Oleh karena itu dia mendesak Kementerian Energi dan Sumber Daya Mineral (ESDM) memberikan penjelasan terkait kondisi gugatan yang tengah dihadapi Pertamina tersebut. Kardaya mengungkapkan, pengambilan kontrak jangka panjang Pertamina jika didasarkan kebutuhan dalam negeri maka perlu ada penjelasan Kementerian ESDM terkait kondisi kebutuhan kedepan.

"Pertamina sedang dituntut Rp39,5 triliun karena tidak bisa mengambil kontrakyang diteken, ini ironis," ungkap Kardaya dalam Rapat Kerja Menteri ESDM bersama Komisi VII, Selasa (19/1/2021).

Sementara itu, Anggota Komisi VII DPR RI dari Fraksi PKS Tifatul Sembiring meminta penjelasan Menteri ESDM terkait informasi surat yang dikirimkan pemerintah Mozambik.

"Bagaimana penjelasannya? Betulkah Menteri Mozambik surati Pak Menteri? Apa penyebabnya?" kata Tifatul.

Ia meminta agar ke depannya, tidak ada kebijakan serupa yang terulang dimana kekurangan gas untuk domestik diproyeksikan akan terjadi namun pada kenyataannya situasi berbanding terbalik. Pasalnya saat ini suplai gas disebut melimpah.

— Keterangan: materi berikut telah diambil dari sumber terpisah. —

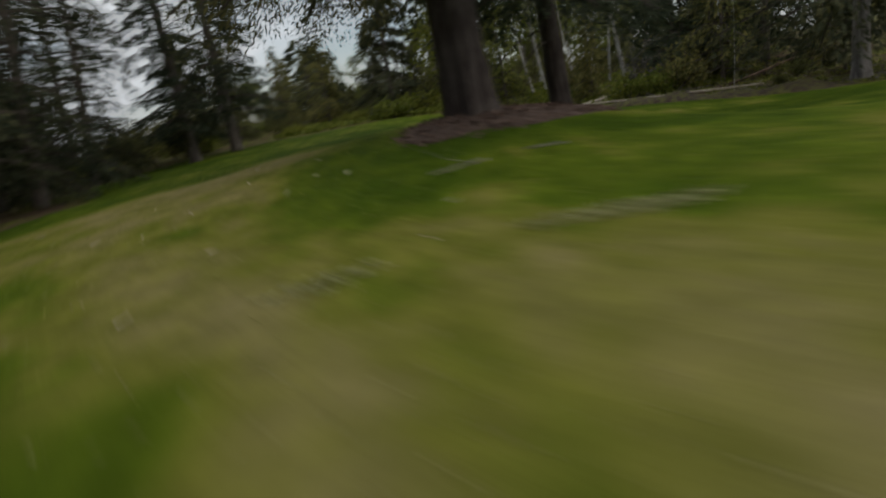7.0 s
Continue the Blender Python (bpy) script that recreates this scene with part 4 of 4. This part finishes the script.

Kendati demikian, Menteri ESDM Arifin Tasrif enggan menjawab secara langsung dalam agenda Raker yang berlangsung.

"Kami akan lakukan evaluasi dan perbaikan dari hal yang belum sempurna untuk kita lakukan di 2021," jelas Arifin.

PT Pertamina dikabarkan telah membatalkan kontrak jual beli gas alam cair (LNG) dengan Anadarko Petroleum Corporation yang diteken pada Februari 2019.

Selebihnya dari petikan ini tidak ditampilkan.